Парадокс божественного замысла - страница 11
Это делает потоп не местью и не демонстрацией силы, а почти безличным следствием исчезновения различимости. Он не требует причины, потому что уже невозможно удержать саму ткань бытия, в которой причина и следствие были бы различимы. Пространство, лишенное способности к отклику, к слушанию, к узнаванию присутствия, оказывается недееспособным как место откровения. Потому разрушение здесь – не форма осуждения, а способ расчистить поле для нового начала, в котором восприятие может быть восстановлено, а различение – вновь стать возможным.
Это не движение вспять, не реставрация прежнего, но открытие за пределами прежней структуры – как если бы откровение, отказавшись от уже не откликающегося мира, вновь обратилось к пустоте, из которой может возникнуть соучастие. Потоп в этом смысле завершает не историю человечества, а форму существования, утратившую способность быть различаемой – и тем самым создает возможность не продолжения, а иного начала. И если разрушение стало выражением невозможности различать, то продолжение уже не требует полноты понимания – достаточно того, что остается хотя бы минимальная способность услышать, и так эта уцелевшая восприимчивость становится основанием нового допуска к бытию.
Повествование не обрывается на потопе. Напротив, после окончательного разрушения появляется вопрос, которого раньше не было: можно ли начать заново, не возвращаясь к исходной точке? Мир не возрождается из собственного основания и не восходит по спирали развития – он допускается, но уже не как выражение гармонии, а как жест ограниченного доверия. Бог не отстраивает порядок заново и не устраняет предпосылки падения, но делает выбор: не все должно быть уничтожено. Этот выбор не объясняется, не мотивируется нравственно и не сопровождается утверждением новой нормы – он зафиксирован как факт, с которого начинается новая глава отношений между Богом и человеком.
Завет с Ноем не отменяет различие между добром и злом, но больше не делает его условием существования: человечество допускается к жизни не потому, что стало способным различать, а потому что может еще услышать. Это не завет праведных и не союз святых – это акт допущения несовершенного. В этом сдвиге и заключается принципиальная новизна: впервые появляется мысль о возможности сохранения не по заслугам, а по перспективе. Бог не воздает, а оставляет – не за что-то, а ради чего-то. Продолжение становится возможным не благодаря чистоте, а благодаря уцелевшей восприимчивости, и поэтому фигура остатка обозначает не итоговый выбор, а исходную точку, из которой может вновь родиться движение, способное слышать.

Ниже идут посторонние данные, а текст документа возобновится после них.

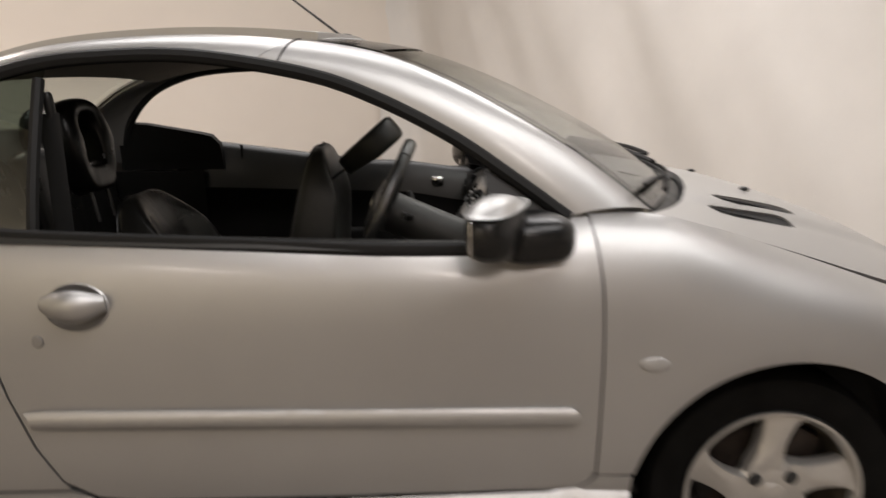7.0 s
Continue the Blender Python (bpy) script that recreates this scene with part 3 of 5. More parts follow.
bump_strip = part("bumper_strip", sheet([(p.x, p.y) for p in strip], strip_map, 0.014, 0.012, inward=(-1, 0.8, 0)), SILVER, front_bumper, "", 40)
part("strip_seal", tube([skin(p.x, p.y, 0.002) for p in strip], 0.0015, 6), SEAL, front_bumper)

# dark mouth behind the lower opening, with a bar, and the plate
part("intake", sheet([(NY(y), z) for y, z in ((0.0, 0.475), (0.50, 0.465), (0.49, 0.29), (0.0, 0.285))], lambda a, b: skin(a, b, -0.05), 0.04, 0.0, inward=(-1, 0.8, 0)), VOID, front_bumper)
part("intake_bar", tube([skin(u, 0.392, -0.022) for u in np.linspace(NY(0.44), END_U, 14)], 0.009, 8), BLACK, front_bumper, "dark bar in the lower intake")
fog_at = skin(FOG_U, FOG_Z, -0.02)
fog_turn = math.degrees(math.atan2(-0.62, 0.70)) - 8
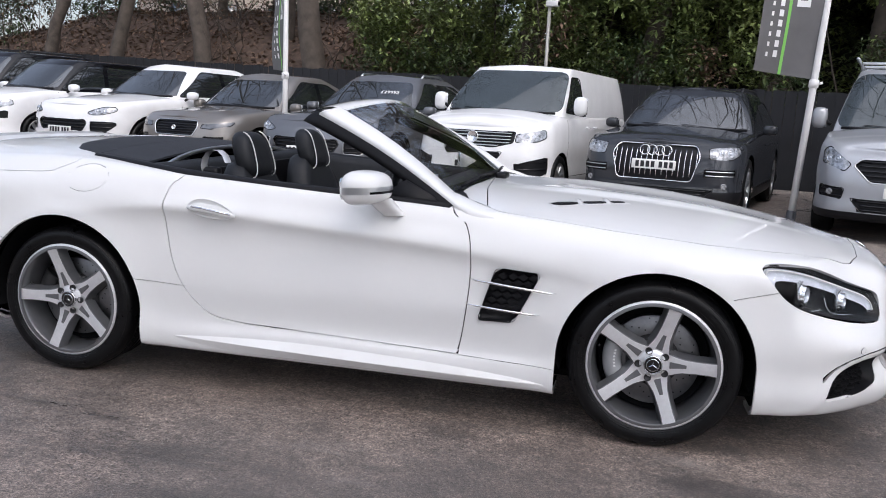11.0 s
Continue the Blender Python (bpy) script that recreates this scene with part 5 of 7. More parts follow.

Когда повествование о потопе завершает свой круг разрушения, возникает мотив остатка – тех, кто не был уничтожен, но не потому, что оказались достойнее других. Ной с его семьей не представлен как праведник безупречный в нравственном смысле, и уж тем более не как совершенство, заслужившее избавление. Его праведность – это не качество характера, не результат духовной практики и не заслуга перед миром. Это способ слышать в условиях, где все больше не подлежит различению. Остаток в этом контексте – не избранные, а сохранившиеся. Не завершение отбора, а минимально необходимая возможность для продолжения. Бог сохраняет не тех, кто «соответствует», а тех, кто способен быть началом.
С этого момента понятие остатка перестает быть числовой категорией и становится философской: это не меньшинство как демографическое явление, и не «верный остаток» как идеологема, а сама возможность для возобновления связи. Остаток – это не то, что уцелело, а то, через что может быть заново установлен контакт между разрушенной реальностью и тем, что превосходит ее. В сохранении остатка нет утверждения морали, нет утверждения превосходства, нет утверждения исключительности. Есть лишь знак: связь с Богом еще возможна. Но эта возможность не гарантирует уже ничего: она – только тонкая линия, по которой может пройти новое различение. И потому завет с Ноем – это не награда за верность, а выражение намерения продолжить диалог, даже после окончательной утраты прежнего мира.